» **Job**:
Each line of the listing must be transcribed exactly, except for the images, which should be excluded.

## begin Information provided

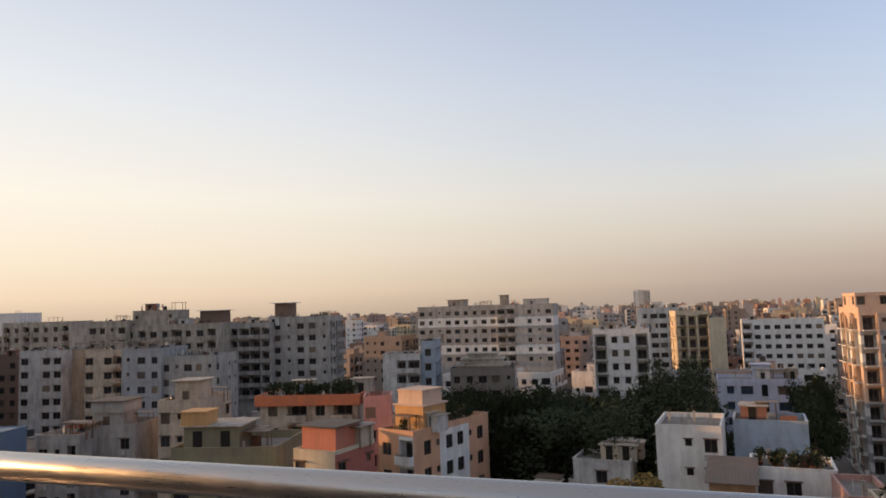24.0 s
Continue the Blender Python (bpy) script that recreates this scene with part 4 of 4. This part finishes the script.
building("grey_house", "distant grey house with rooftop columns", (-243.1, 95.1), 30, 22.8, 12, 32.1, front="bNbWN", wall=M_CONC, hood=True)
building("brown_house", "long low brown house with rows of windows", (-204.8, 69.2), 30, 16.9, 12, 23.9, front="NNNNN", wall=M_BROWN, hood=True)
building("tin_shed", "low pale blue shed under a blue tin roof", (-101.8, 33.6), 30, 5.5, 5, 18.6, front="w.", wall=M_BLUETIN, parapet=0.06, roof=M_BLUETIN, hood=False, clutter=0)
building("white_hut", "white plaster roof house with a flat slab", (-100.3, 47.3), 30, 8.5, 8, 17.5, front="N.N", wall=M_GREYP, hood=True)
stair_house((-100.3, 47.3), 30, 2.2, 1, 16.6, 3.9, 4, 2.4, M_GREYP, slab=0.15, label="white two-stage roof house with a flat slab")
stair_house((-100.3, 47.3), 30, 1.8, 0.6, 19.15, 4.7, 4.8, 1.5, M_GREYP, slab=0.35, door=False, label="flared white tank box on a roof house", slab_mat=M_ROOFD)
building("white_hut", "low grey-white shed with black tanks on its roof", (-100.9, 42.4), 30, 6.0, 4.6, 17.0, front="NwS", wall=M_GREYP, hood=False)
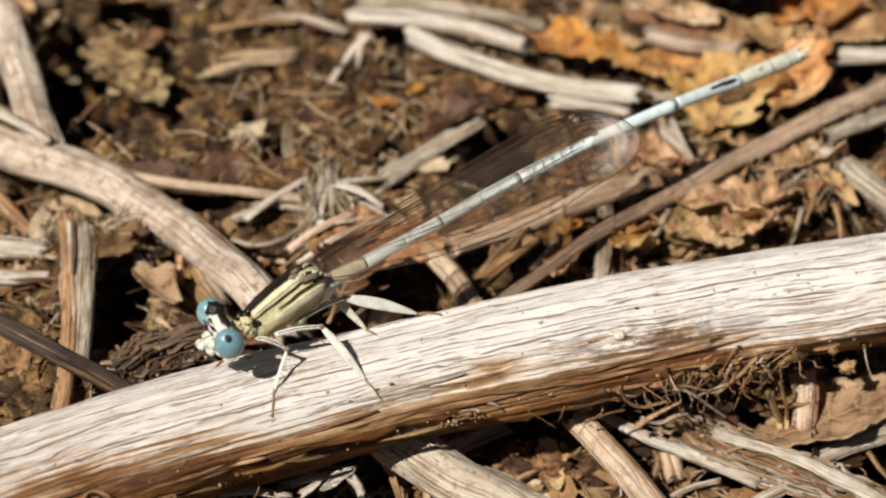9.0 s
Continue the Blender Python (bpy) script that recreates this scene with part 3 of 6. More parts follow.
def dress_stem():
    rng = np.random.default_rng(8)
    # splinters of skin, lifted a little off the stem
    for k in range(54):
        a = rng.uniform(0.75, 1.75)
        x, ln = rng.uniform(-21, 22), rng.uniform(1.0, 5.0)
        da = rng.uniform(-0.06, 0.06)
        up = rng.uniform(0.05, 0.30)
        pts = [on_stem(x - ln / 2, a, -0.05), on_stem(x, a + da, 0.03), on_stem(x + ln / 2, a + da * 2, up if k % 3 == 0 else 0.0)]
        w = rng.uniform(0.05, 0.17)
        line = spline(pts, 12)
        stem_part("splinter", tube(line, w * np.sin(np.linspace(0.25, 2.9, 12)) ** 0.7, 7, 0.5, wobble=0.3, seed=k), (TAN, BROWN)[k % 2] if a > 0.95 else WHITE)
    # crumbs of soil that cling to the underside
    grains = []
    for k in range(220):
        a, x = rng.normal(1.85, 0.30), rng.uniform(-20, 22)
        r = 0.03 + 0.12 * rng.random() ** 3
        grains.append(blob(on_stem(x, a, 0.02), np.diag((r, r, r * 0.8)), 6, 8, 0.4, 2, k))
    v, f, uv = merged(*grains)
    tagged(stem_part("soil_crust", (v, f), CRUMB, "grains of soil clinging to the stem"), kind="stuff")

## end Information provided

» **Solution to this task**:
24.0 s
Continue the Blender Python (bpy) script that recreates this scene with part 4 of 4. This part finishes the script.
building("grey_house", "distant grey house with rooftop columns", (-243.1, 95.1), 30, 22.8, 12, 32.1, front="bNbWN", wall=M_CONC, hood=True)
building("brown_house", "long low brown house with rows of windows", (-204.8, 69.2), 30, 16.9, 12, 23.9, front="NNNNN", wall=M_BROWN, hood=True)
building("tin_shed", "low pale blue shed under a blue tin roof", (-101.8, 33.6), 30, 5.5, 5, 18.6, front="w.", wall=M_BLUETIN, parapet=0.06, roof=M_BLUETIN, hood=False, clutter=0)
building("white_hut", "white plaster roof house with a flat slab", (-100.3, 47.3), 30, 8.5, 8, 17.5, front="N.N", wall=M_GREYP, hood=True)
stair_house((-100.3, 47.3), 30, 2.2, 1, 16.6, 3.9, 4, 2.4, M_GREYP, slab=0.15, label="white two-stage roof house with a flat slab")
stair_house((-100.3, 47.3), 30, 1.8, 0.6, 19.15, 4.7, 4.8, 1.5, M_GREYP, slab=0.35, door=False, label="flared white tank box on a roof house", slab_mat=M_ROOFD)
building("white_hut", "low grey-white shed with black tanks on its roof", (-100.9, 42.4), 30, 6.0, 4.6, 17.0, front="NwS", wall=M_GREYP, hood=False)
9.0 s
Continue the Blender Python (bpy) script that recreates this scene with part 3 of 6. More parts follow.
def dress_stem():
    rng = np.random.default_rng(8)
    # splinters of skin, lifted a little off the stem
    for k in range(54):
        a = rng.uniform(0.75, 1.75)
        x, ln = rng.uniform(-21, 22), rng.uniform(1.0, 5.0)
        da = rng.uniform(-0.06, 0.06)
        up = rng.uniform(0.05, 0.30)
        pts = [on_stem(x - ln / 2, a, -0.05), on_stem(x, a + da, 0.03), on_stem(x + ln / 2, a + da * 2, up if k % 3 == 0 else 0.0)]
        w = rng.uniform(0.05, 0.17)
        line = spline(pts, 12)
        stem_part("splinter", tube(line, w * np.sin(np.linspace(0.25, 2.9, 12)) ** 0.7, 7, 0.5, wobble=0.3, seed=k), (TAN, BROWN)[k % 2] if a > 0.95 else WHITE)
    # crumbs of soil that cling to the underside
    grains = []
    for k in range(220):
        a, x = rng.normal(1.85, 0.30), rng.uniform(-20, 22)
        r = 0.03 + 0.12 * rng.random() ** 3
        grains.append(blob(on_stem(x, a, 0.02), np.diag((r, r, r * 0.8)), 6, 8, 0.4, 2, k))
    v, f, uv = merged(*grains)
    tagged(stem_part("soil_crust", (v, f), CRUMB, "grains of soil clinging to the stem"), kind="stuff")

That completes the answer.